Может, только вчера я и понял – у меня еще есть душа, она живет по своим законам, неподвластна мне, моему разуму, часто не соглашается со мной. Но всегда ли я прислушиваюсь к ней, к ее мольбам? Душа – это все, что останется от меня, и ей держать ответ за прожитую мной жизнь?

Вот о чем я думал, о чем рассказывал.

Степаныч и тетя Шура внимательно слушали, кивали головами, поддакивали, смеялись, иногда хмурились. Но я чувствовал – для них события моей жизни были не главными. Они понимали, что мне надо выговориться, рассказать о наболевшем, и были внимательными слушателями. Хотя наверняка не все уловили из моих сбивчивых откровений, моей исповеди.

Наконец я замолчал. Этому были рады все, в первую очередь я сам, немало удивившийся своему неожиданному рассказу. Стало тихо, только ходики на стене примирительно стучали.

– Что, загрузил вас? – опомнился я.

– Ничего, – подумав, ответил Степаныч. – Хорошо, что понял, нельзя жить только благами. О душе задумался.

– Не переживай, у тебя впереди жизнь длинная. Все наладится, – добавила тетя Шура, подливая мне молока. Оказывается, я выпил весь стакан.

Мне удивительно просто было разговаривать и легко находиться рядом со Степанычем и тетей Шурой. Скорее, это тревожило, чем радовало, я не мог разобраться в своих чувствах. По своей натуре я был нелюдим, плохо сходился с людьми, и отношения с ними складывались большей частью вынужденно.

Начавшиеся вчера перемены, оказывается, отразились не только на моем мироощущении, но и на видении людей, отношении к ним. Это прежде всего коснулось моих новых знакомых, Степаныча и тети Шуры. Конечно, в том, как мы быстро сошлись, во многом была их заслуга. Эти любящие друг друга люди, которых невозможно было представить порознь, распространяли любовь вокруг себя, а их открытость и доброжелательность только способствовали этому. Хозяева искренне радовались мне, нашим, чуть ли уже не семейным, отношениям.

Сейчас мне просто страшно было вспомнить тот, другой мир, мир корысти, обмана, интриг, в котором я пребывал еще вчера и куда мне все равно предстояло вернуться. Пока я оттолкнул от себя эту мысль.

– А вы не всегда жили в деревне, – перевел я разговор на хозяев.

– Заметно? – усмехнулся Степаныч.

– Воспитание и образование не скроешь.

– Я военный. Шура – тоже, военврач. Были когда-то. Сейчас – пенсионеры.

– А здесь давно?

– Лет пятнадцать. Мы ведь тоже лександровские.

– А-а-а, так мы земляки, значит!

– Выходит так.
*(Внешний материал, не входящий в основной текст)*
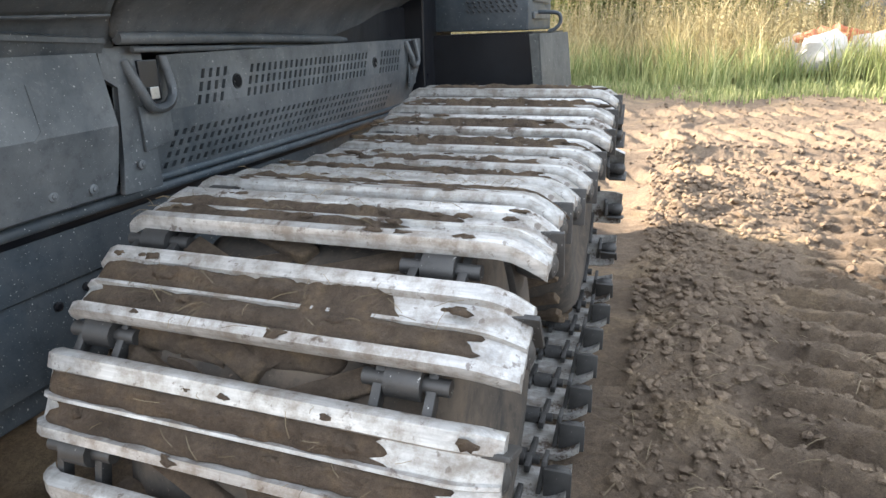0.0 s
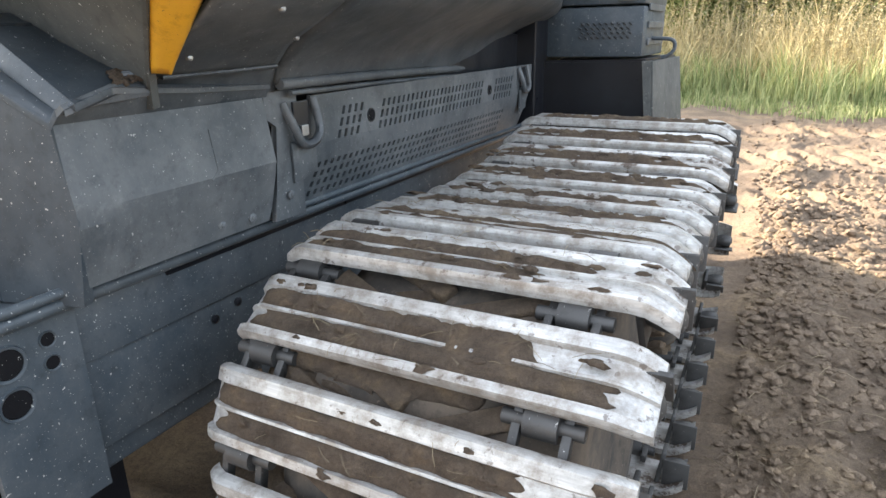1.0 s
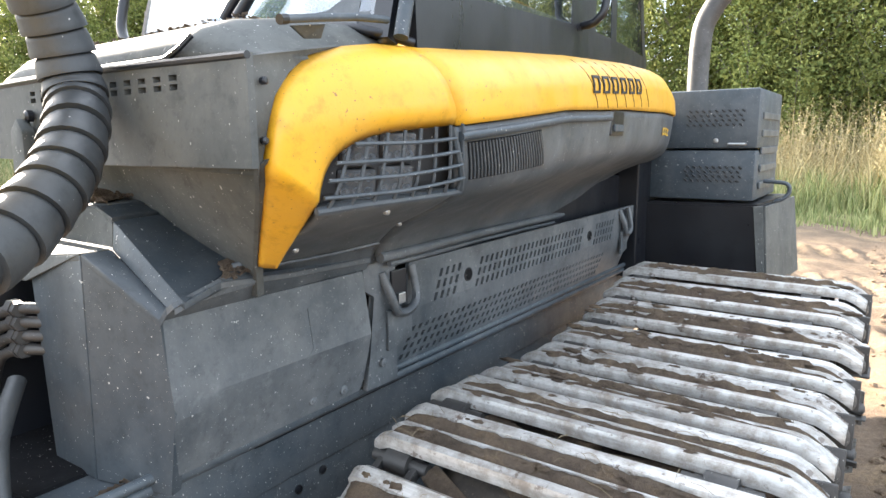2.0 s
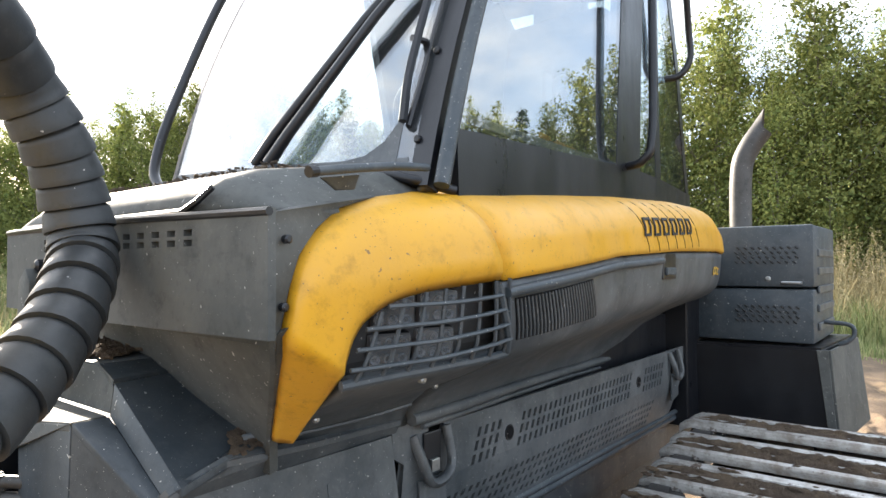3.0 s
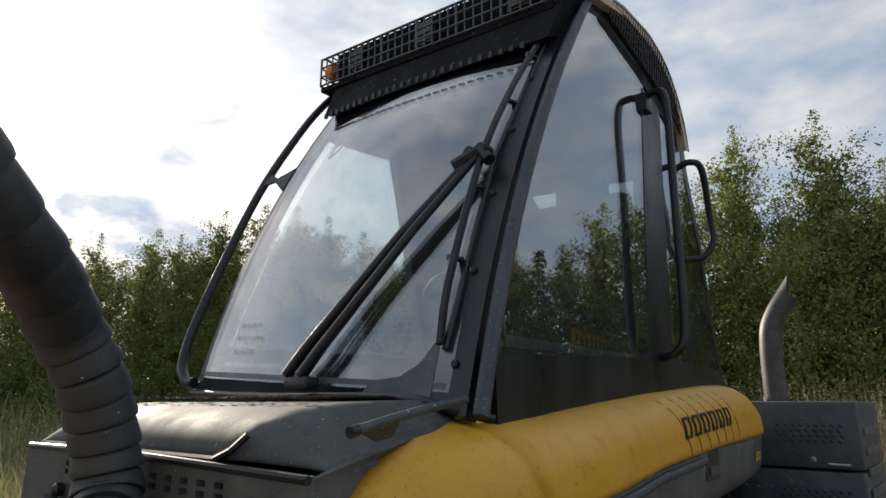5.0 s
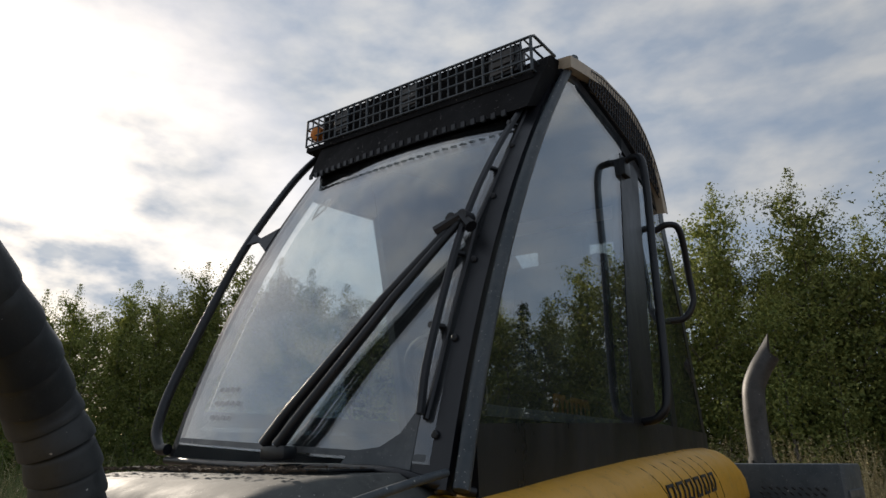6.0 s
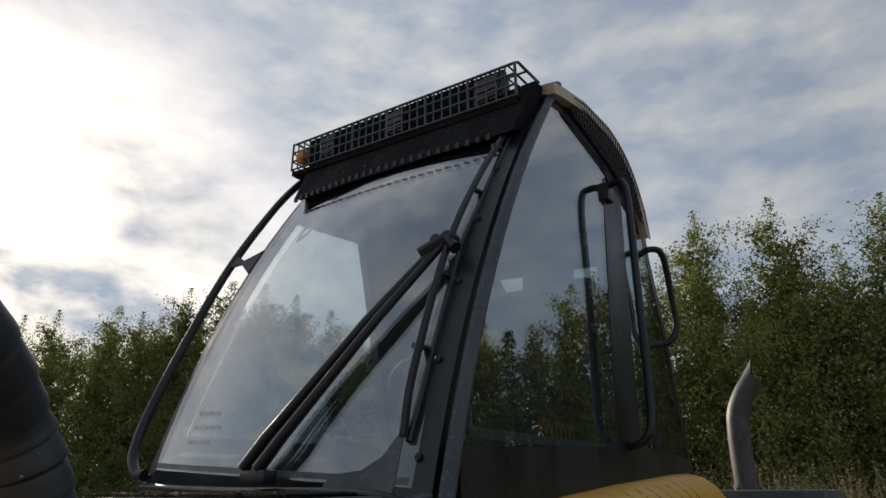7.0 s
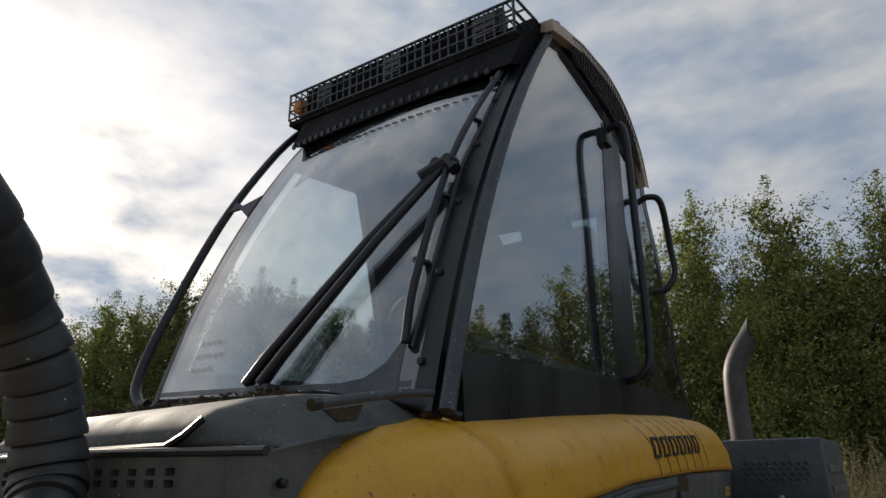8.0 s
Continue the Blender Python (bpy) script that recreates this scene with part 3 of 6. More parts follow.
plate("fender_cheek", [A_LOW, (-1.282, 0.962, 1.492), A_KNEE, A_TOP], M_FENDER, (0, 0.012, -0.012))
plate("fender_cap", [A_FRONT, A_RIDGE, (-1.282, 0.962, 1.494), A_LOW], M_FENDER)
plate("nose_step", [(-1.52, 0.902, 1.597), (-1.532, 0.978, 1.595), (-1.95, 0.975, 1.60), (-1.95, 0.89, 1.56), (-1.74, 0.885, 1.575)], M_HOOD)
plate("nose_brow", [(-1.52, 0.90, 1.594), (-1.74, 0.884, 1.572), (-1.95, 0.884, 1.556), (-1.95, 0.87, 1.50), (-1.74, 0.872, 1.513)], M_HOOD, (0, 0.012, 0))
plate("riser", [(-1.534, 0.984, 1.597), (-1.535, 0.992, 1.66), (-1.645, 1.008, 1.682), (-1.95, 0.998, 1.69), (-1.95, 0.985, 1.597)], M_HOOD, (0, 0.015, 0))
plate("step_chamfer", [(-1.535, 0.99, 1.668), (-1.555, 1.16, 1.668), (-1.60, 1.16, 1.694), (-1.645, 1.008, 1.688)], M_FENDER)
plate("fender_step", [(-1.647, 1.008, 1.688), (-1.602, 1.16, 1.695), (-1.61, 1.22, 1.70), (-2.0, 1.22, 1.705), (-2.0, 0.995, 1.692)], M_GREY)
bm = bmesh.new()
add_slab(bm, [(-1.72, 0.895, 1.08), (-1.73, 0.895, 1.52), (-1.73, 1.3, 1.52), (-1.73, 1.3, 1.08)], (-0.02, 0, 0))
part("bay_wall", bm, M_BLACK, corner)
part("bay_shelf", box((-1.60, 0.71, 1.018), (-1.40, 1.0, 1.046), 0.012), M_CHASSIS, corner, smooth=40)
# plain dark blocks for the machinery here, added to shade the sunlit chassis top
part("front_frame", box((-2.2, 0.70, 0.40), (-1.575, 1.0, 1.06), 0.02), M_DARK, corner, smooth=40)
part("front_frame", box((-2.45, 0.60, 0.30), (-1.93, 1.0, 1.52), 0.02), M_BLACK, corner, smooth=40)
part("bay_back", box((-2.6, 1.0, 0.15), (-1.62, 1.15, 1.55)), M_BLACK, corner)


def litter(name, n, area, mat, seed, size=0.012, parent=None, kind=""):
    """Bits of bark, soil and dry leaf lying on a surface; area(u, v) gives a place."""
    rng = random.Random(seed)
    bm = bmesh.new()
    for _ in range(n):
        c = Vector(area(rng.random(), rng.random()))
        s = size * rng.uniform(0.35, 1.2)
        q = Euler((rng.uniform(-0.5, 0.5), rng.uniform(-0.5, 0.5), rng.uniform(0, 6.3))).to_matrix()
        e = [c + q @ Vector((sx * s, sy * s * 0.55, sz * s * 0.28)) for sz in (-1, 1) for sx, sy in ((-1, -1), (1, -0.8), (0.9, 1), (-1, 0.8))]
        add_hex(bm, e)
    return tagged(part(name, bm, mat, parent), kind="stuff")


litter("debris", 260, lambda u, v: (-1.65 - 0.30 * u, 1.03 + 0.12 * v, 1.698 + 0.004 * u + 0.014 * v * v), M_MUD, 3, 0.011, corner)
litter("debris", 200, lambda u, v: (-1.265 - 0.07 * u, 1.10 + 0.1 * v + 0.03 * u, 1.535 + 0.025 * u + 0.006 * v), M_MUD, 4, 0.009, corner)
litter("debris", 200, lambda u, v: (-1.39 - 0.06 * u, 0.82 + 0.16 * v, 1.052 + 0.02 * u * v), M_MUD, 7, 0.01, corner)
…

Как стряслось все с сыном, остались мы с Шурой одни. Сноха вон как. Перед знакомыми стыдно. Дослужили до пенсии, продали квартиру в Александрове и подались сюда, с глаз подальше. Так и живем с тех пор.

– Привыкли?

– А куда денешься. Сначала нелегко было. Потом понравилось. Огород, куры, кролики – живем.

– Людей здесь мало, плохих нет, не приживаются, – добавила тетя Шура и вышла в спальню.

Скрипнула дверца, что-то тихо звякнуло, она вернулась в комнату, с гордостью неся на вешалке парадный мундир подполковника. Степаныч обернулся, махнул рукой, но было заметно, что ему тоже приятно. На мундире поблескивали два ордена Красной Звезды, медали, золотой ромб академии, имелась и нашивка за ранение. Вот тебе и Степаныч! Сельский житель!

– Вижу, непростая служба была? – уважительно заметил я.

– Всякое было, и повоевать пришлось. Хватает еще на земле мест, – горько усмехнулся Степаныч, разглядывая награды и, наверное, вспоминая про себя историю каждой.

Мне, конечно, очень хотелось услышать о годах службы Степаныча, однако он к такому разговору был не расположен.

– Убирай, – решительно сказал он жене, закончив придирчивый осмотр мундира. Чувствуя мой интерес, добавил: – Не сейчас, как-нибудь потом.